* PROBLEM DETAILS *
Keep the images out and copy every entry below exactly.

* EXTRACTED ENTRIES *
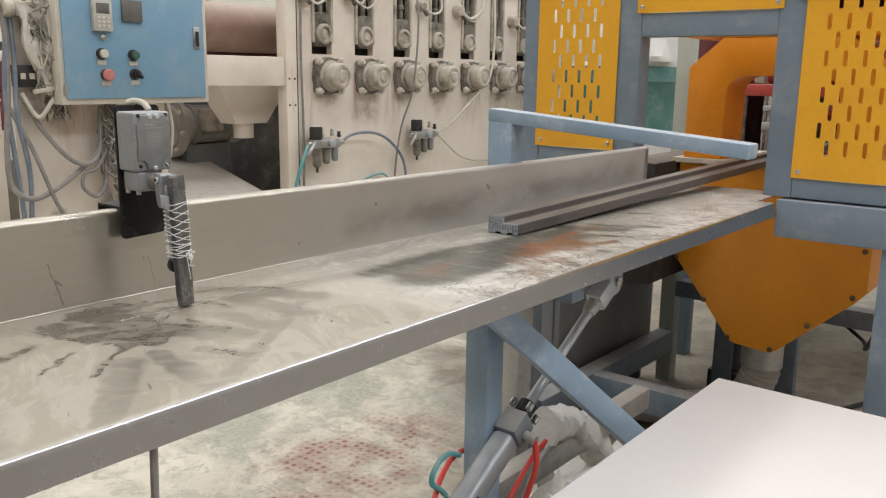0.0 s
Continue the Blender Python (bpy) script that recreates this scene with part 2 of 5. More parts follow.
def panel_material():
    """Cream paint with rust runs below the bearings, oil smudges and powder."""
    g = Graph("stained_cream_paint")
    p = g.pos()
    big = g.noise(2.4, 5, 0.65, p)
    small = g.noise(60, 4, 0.7, p)
    col = g.mix(g.ramp(big, 0.40, 0.72, 0.0, 0.6), (0.75, 0.675, 0.59), (0.58, 0.50, 0.415))
    z = g.node("ShaderNodeSeparateXYZ", {0: p}).outputs[2]
    runs = g.ramp(g.noise(7, 5, 0.65, g.stretch(p, 1, 1.5, 0.22), 0.4), 0.52, 0.70)
    belt = g.math("MULTIPLY", g.ramp(z, 0.72, 0.98), g.ramp(z, 1.16, 1.06))
    col = g.mix(g.math("MULTIPLY", g.math("MULTIPLY", runs, belt), 0.65), col, (0.33, 0.20, 0.125))
    smudge = g.ramp(g.noise(5.5, 6, 0.72, p, 0.5), 0.63, 0.76)
    col = g.mix(g.math("MULTIPLY", smudge, 0.5), col, (0.24, 0.20, 0.16))
    yz = g.node("ShaderNodeCombineXYZ", {0: g.node("ShaderNodeSeparateXYZ", {0: p}).outputs[1], 1: z}).outputs[0]
    yz = g.jitter(g.jitter(yz, 5, 0.10), 24, 0.03)
    spots = g.most([g.blob(yz, y, zz, ry, rz, 0.95) for y, zz, ry, rz in ((1.545, 0.93, 0.16, 0.12), (1.25, 0.97, 0.10, 0.08), (2.16, 0.96, 0.11, 0.10), (2.80, 0.96, 0.10, 0.09), (1.86, 1.00, 0.12, 0.10),
                                                                         (-0.12, 0.62, 0.14, 0.20), (-0.10, 0.84, 0.10, 0.14), (-0.36, 0.60, 0.05, 0.05), (-0.40, 1.02, 0.12, 0.16))])
    col = g.mix(g.math("MULTIPLY", spots, g.ramp(g.noise(16, 5, 0.7, p, 0.6), 0.34, 0.62, 0.15, 0.75)), col, (0.235, 0.165, 0.11))
    col = g.mix(g.ramp(small, 0.62, 0.85, 0.0, 0.3), col, (0.40, 0.34, 0.28))
    g.bump(g.math("ADD", small, big), 0.2, 0.002)
    return g.out(col, 0.6)


def profile_material():
    """Extruded brown-grey composite: fine lines drawn along it, a dry sheen."""
    g = Graph("brown_grey_composite")
    v = g.obj()
    lines = g.noise(60, 3, 0.6, g.stretch(v, 14, 0.25, 14))
    big = g.noise(5, 4, 0.6, v)
    col = g.mix(g.ramp(lines, 0.3, 0.7), (0.080, 0.072, 0.072), (0.118, 0.106, 0.102))
    col = g.mix(g.ramp(big, 0.45, 0.75, 0.0, 0.35), col, (0.20, 0.165, 0.135))
    # faces turned up are paler: settled dust plus the overhead light, put into the colour
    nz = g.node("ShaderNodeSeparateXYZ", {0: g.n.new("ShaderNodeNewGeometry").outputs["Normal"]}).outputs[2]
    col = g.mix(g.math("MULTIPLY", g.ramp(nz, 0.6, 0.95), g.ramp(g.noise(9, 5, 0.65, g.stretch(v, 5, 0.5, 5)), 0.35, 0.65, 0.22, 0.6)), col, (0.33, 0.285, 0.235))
    g.bump(lines, 0.12, 0.0006)
    return g.out(col, g.ramp(big, 0.3, 0.7, 0.36, 0.5), 0.0)


def cut_material():
    """The sawn face of the composite, paler and rough."""
    g = Graph("sawn_composite")
    f = g.noise(500, 4, 0.7)
    h = g.noise(70, 3, 0.6)
    col = g.mix(g.ramp(f, 0.3, 0.7), (0.235, 0.26, 0.28), (0.35, 0.375, 0.39))
    col = g.mix(g.ramp(h, 0.5, 0.75, 0.0, 0.4), col, (0.15, 0.16, 0.17))
    g.bump(f, 0.4, 0.0008)
    return g.out(col, 0.75)


def stick_material():
    g = Graph("dark_stick")
    v = g.obj()
    f = g.noise(260, 4, 0.7, g.stretch(v, 1, 1, 0.3))
    h = g.noise(45, 4, 0.6, v)
    col = g.mix(g.ramp(f, 0.3, 0.7), (0.075, 0.072, 0.070), (0.150, 0.142, 0.132))
    chips = g.math("MULTIPLY", g.ramp(h, 0.45, 0.7, 0.25, 1.0), g.ramp(g.noise(170, 5, 0.75, v), 0.50, 0.66, 0.0, 0.75))
    col = g.mix(chips, col, (0.37, 0.355, 0.33))
    g.bump(f, 0.35, 0.0008)
    return g.out(col, 0.55)


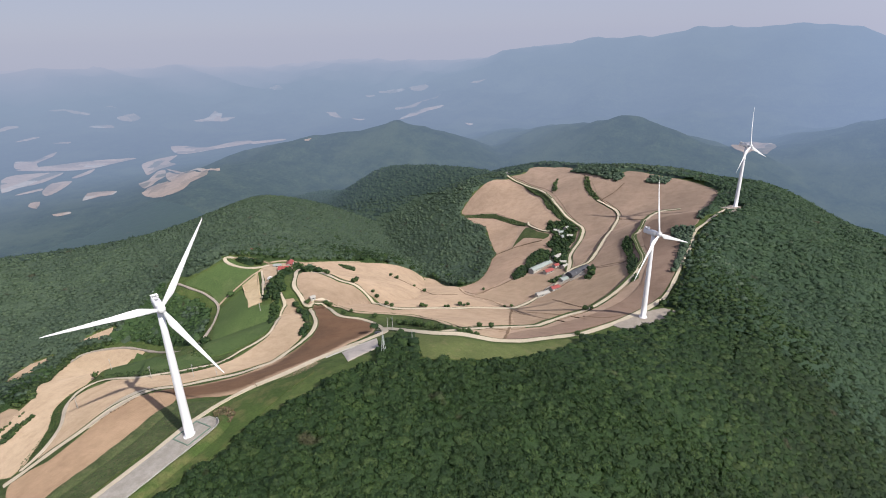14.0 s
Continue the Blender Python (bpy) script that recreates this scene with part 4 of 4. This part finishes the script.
# hedges and scrub
T_BUSH = [crown_template(60 + s, 2, 5, -0.3, 16) for s in range(5)]
for n, (s, pts) in HEDGES.items():
    p = np.array(pts, float)
    x, y = scatter(*(p[:, 0].min(), p[:, 0].max(), p[:, 1].min(), p[:, 1].max()), max(1.6, s * 1.1), rng)
    ok = inside(x, y, p)
    if n.startswith(("h_h", "k_")):
        ok &= rng.uniform(0, 1, len(x)) < (0.62 if n == "k_bank" else 0.25 if n in ("h_h4", "h_h5") else 0.45)
    if n == "h_vill":
        ok &= rng.uniform(0, 1, len(x)) < 0.62
    for w, line in ROADS.values():
        ok &= near_line(x, y, line) > w / 2 + 0.4
    if n.startswith(("h_h", "k_bank")) or n in ("h_vill", "h_rubble"):
        tagged(draped_sheet("verge", p, M_DIRT_DARK if n == "h_rubble" else M_MEADOW, 0.36, 5.0), "grassy verge under bushes between fields", "grass", kind="structure")
    if ok.sum():
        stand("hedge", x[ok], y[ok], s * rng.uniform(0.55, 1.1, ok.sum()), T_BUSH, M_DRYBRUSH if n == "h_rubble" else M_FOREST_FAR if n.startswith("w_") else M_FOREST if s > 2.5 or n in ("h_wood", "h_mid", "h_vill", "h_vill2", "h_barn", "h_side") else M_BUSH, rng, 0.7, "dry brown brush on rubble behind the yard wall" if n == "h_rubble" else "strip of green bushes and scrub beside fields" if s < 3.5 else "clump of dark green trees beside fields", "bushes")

# pale stones tipped down the slope beside the road
x, y = scatter(-56, -42, 244, 271, 0.75, rng)
ok = inside(x, y, np.array(STONES, float)) & (rng.uniform(0, 1, len(x)) < 0.7)
stand("stones", x[ok], y[ok], rng.uniform(0.1, 0.36, ok.sum()), T_FAR, M_DIRT, rng, 0.9, "pale broken stones tipped beside the road", "stones")

edge = spline([(-146, 221), (-146, 215), (-145, 210), (-146, 204), (-147.5, 198)], 0.5)
x, y = edge[:, 0] + rng.normal(0, 0.6, len(edge)), edge[:, 1] + rng.normal(0, 0.5, len(edge))
stand("stones", x, y, rng.uniform(0.25, 0.75, len(x)), T_FAR, M_DIRT_DARK, rng, 0.4, "dark broken stones along the road edge", "stones")

# weeds and tussocks on the rough grass
for n, gap, low, high in (("meadow1", 1.2, 0.18, 0.42),):
    o = outlines[n]
    x, y = scatter(o[:, 0].min(), o[:, 0].max(), o[:, 1].min(), o[:, 1].max(), gap, rng)
    ok = inside(x, y, o) & (rng.uniform(0, 1, len(x)) < 0.75) & (near_line(x, y, np.vstack([outlines["gB"], outlines["gB"][:1]])) > 1.5) & ~inside(x, y, outlines["gB"])
    stand("weeds", x[ok], y[ok], rng.uniform(low, high, ok.sum()), T_FAR, M_BUSH, rng, 0.9, "scattered weeds and tussocks on rough grass", "weeds")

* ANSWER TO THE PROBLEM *
0.0 s
Continue the Blender Python (bpy) script that recreates this scene with part 2 of 5. More parts follow.
def panel_material():
    """Cream paint with rust runs below the bearings, oil smudges and powder."""
    g = Graph("stained_cream_paint")
    p = g.pos()
    big = g.noise(2.4, 5, 0.65, p)
    small = g.noise(60, 4, 0.7, p)
    col = g.mix(g.ramp(big, 0.40, 0.72, 0.0, 0.6), (0.75, 0.675, 0.59), (0.58, 0.50, 0.415))
    z = g.node("ShaderNodeSeparateXYZ", {0: p}).outputs[2]
    runs = g.ramp(g.noise(7, 5, 0.65, g.stretch(p, 1, 1.5, 0.22), 0.4), 0.52, 0.70)
    belt = g.math("MULTIPLY", g.ramp(z, 0.72, 0.98), g.ramp(z, 1.16, 1.06))
    col = g.mix(g.math("MULTIPLY", g.math("MULTIPLY", runs, belt), 0.65), col, (0.33, 0.20, 0.125))
    smudge = g.ramp(g.noise(5.5, 6, 0.72, p, 0.5), 0.63, 0.76)
    col = g.mix(g.math("MULTIPLY", smudge, 0.5), col, (0.24, 0.20, 0.16))
    yz = g.node("ShaderNodeCombineXYZ", {0: g.node("ShaderNodeSeparateXYZ", {0: p}).outputs[1], 1: z}).outputs[0]
    yz = g.jitter(g.jitter(yz, 5, 0.10), 24, 0.03)
    spots = g.most([g.blob(yz, y, zz, ry, rz, 0.95) for y, zz, ry, rz in ((1.545, 0.93, 0.16, 0.12), (1.25, 0.97, 0.10, 0.08), (2.16, 0.96, 0.11, 0.10), (2.80, 0.96, 0.10, 0.09), (1.86, 1.00, 0.12, 0.10),
                                                                         (-0.12, 0.62, 0.14, 0.20), (-0.10, 0.84, 0.10, 0.14), (-0.36, 0.60, 0.05, 0.05), (-0.40, 1.02, 0.12, 0.16))])
    col = g.mix(g.math("MULTIPLY", spots, g.ramp(g.noise(16, 5, 0.7, p, 0.6), 0.34, 0.62, 0.15, 0.75)), col, (0.235, 0.165, 0.11))
    col = g.mix(g.ramp(small, 0.62, 0.85, 0.0, 0.3), col, (0.40, 0.34, 0.28))
    g.bump(g.math("ADD", small, big), 0.2, 0.002)
    return g.out(col, 0.6)


def profile_material():
    """Extruded brown-grey composite: fine lines drawn along it, a dry sheen."""
    g = Graph("brown_grey_composite")
    v = g.obj()
    lines = g.noise(60, 3, 0.6, g.stretch(v, 14, 0.25, 14))
    big = g.noise(5, 4, 0.6, v)
    col = g.mix(g.ramp(lines, 0.3, 0.7), (0.080, 0.072, 0.072), (0.118, 0.106, 0.102))
    col = g.mix(g.ramp(big, 0.45, 0.75, 0.0, 0.35), col, (0.20, 0.165, 0.135))
    # faces turned up are paler: settled dust plus the overhead light, put into the colour
    nz = g.node("ShaderNodeSeparateXYZ", {0: g.n.new("ShaderNodeNewGeometry").outputs["Normal"]}).outputs[2]
    col = g.mix(g.math("MULTIPLY", g.ramp(nz, 0.6, 0.95), g.ramp(g.noise(9, 5, 0.65, g.stretch(v, 5, 0.5, 5)), 0.35, 0.65, 0.22, 0.6)), col, (0.33, 0.285, 0.235))
    g.bump(lines, 0.12, 0.0006)
    return g.out(col, g.ramp(big, 0.3, 0.7, 0.36, 0.5), 0.0)


def cut_material():
    """The sawn face of the composite, paler and rough."""
    g = Graph("sawn_composite")
    f = g.noise(500, 4, 0.7)
    h = g.noise(70, 3, 0.6)
    col = g.mix(g.ramp(f, 0.3, 0.7), (0.235, 0.26, 0.28), (0.35, 0.375, 0.39))
    col = g.mix(g.ramp(h, 0.5, 0.75, 0.0, 0.4), col, (0.15, 0.16, 0.17))
    g.bump(f, 0.4, 0.0008)
    return g.out(col, 0.75)


def stick_material():
    g = Graph("dark_stick")
    v = g.obj()
    f = g.noise(260, 4, 0.7, g.stretch(v, 1, 1, 0.3))
    h = g.noise(45, 4, 0.6, v)
    col = g.mix(g.ramp(f, 0.3, 0.7), (0.075, 0.072, 0.070), (0.150, 0.142, 0.132))
    chips = g.math("MULTIPLY", g.ramp(h, 0.45, 0.7, 0.25, 1.0), g.ramp(g.noise(170, 5, 0.75, v), 0.50, 0.66, 0.0, 0.75))
    col = g.mix(chips, col, (0.37, 0.355, 0.33))
    g.bump(f, 0.35, 0.0008)
    return g.out(col, 0.55)


14.0 s
Continue the Blender Python (bpy) script that recreates this scene with part 4 of 4. This part finishes the script.
# hedges and scrub
T_BUSH = [crown_template(60 + s, 2, 5, -0.3, 16) for s in range(5)]
for n, (s, pts) in HEDGES.items():
    p = np.array(pts, float)
    x, y = scatter(*(p[:, 0].min(), p[:, 0].max(), p[:, 1].min(), p[:, 1].max()), max(1.6, s * 1.1), rng)
    ok = inside(x, y, p)
    if n.startswith(("h_h", "k_")):
        ok &= rng.uniform(0, 1, len(x)) < (0.62 if n == "k_bank" else 0.25 if n in ("h_h4", "h_h5") else 0.45)
    if n == "h_vill":
        ok &= rng.uniform(0, 1, len(x)) < 0.62
    for w, line in ROADS.values():
        ok &= near_line(x, y, line) > w / 2 + 0.4
    if n.startswith(("h_h", "k_bank")) or n in ("h_vill", "h_rubble"):
        tagged(draped_sheet("verge", p, M_DIRT_DARK if n == "h_rubble" else M_MEADOW, 0.36, 5.0), "grassy verge under bushes between fields", "grass", kind="structure")
    if ok.sum():
        stand("hedge", x[ok], y[ok], s * rng.uniform(0.55, 1.1, ok.sum()), T_BUSH, M_DRYBRUSH if n == "h_rubble" else M_FOREST_FAR if n.startswith("w_") else M_FOREST if s > 2.5 or n in ("h_wood", "h_mid", "h_vill", "h_vill2", "h_barn", "h_side") else M_BUSH, rng, 0.7, "dry brown brush on rubble behind the yard wall" if n == "h_rubble" else "strip of green bushes and scrub beside fields" if s < 3.5 else "clump of dark green trees beside fields", "bushes")

# pale stones tipped down the slope beside the road
x, y = scatter(-56, -42, 244, 271, 0.75, rng)
ok = inside(x, y, np.array(STONES, float)) & (rng.uniform(0, 1, len(x)) < 0.7)
stand("stones", x[ok], y[ok], rng.uniform(0.1, 0.36, ok.sum()), T_FAR, M_DIRT, rng, 0.9, "pale broken stones tipped beside the road", "stones")

edge = spline([(-146, 221), (-146, 215), (-145, 210), (-146, 204), (-147.5, 198)], 0.5)
x, y = edge[:, 0] + rng.normal(0, 0.6, len(edge)), edge[:, 1] + rng.normal(0, 0.5, len(edge))
stand("stones", x, y, rng.uniform(0.25, 0.75, len(x)), T_FAR, M_DIRT_DARK, rng, 0.4, "dark broken stones along the road edge", "stones")

# weeds and tussocks on the rough grass
for n, gap, low, high in (("meadow1", 1.2, 0.18, 0.42),):
    o = outlines[n]
    x, y = scatter(o[:, 0].min(), o[:, 0].max(), o[:, 1].min(), o[:, 1].max(), gap, rng)
    ok = inside(x, y, o) & (rng.uniform(0, 1, len(x)) < 0.75) & (near_line(x, y, np.vstack([outlines["gB"], outlines["gB"][:1]])) > 1.5) & ~inside(x, y, outlines["gB"])
    stand("weeds", x[ok], y[ok], rng.uniform(low, high, ok.sum()), T_FAR, M_BUSH, rng, 0.9, "scattered weeds and tussocks on rough grass", "weeds")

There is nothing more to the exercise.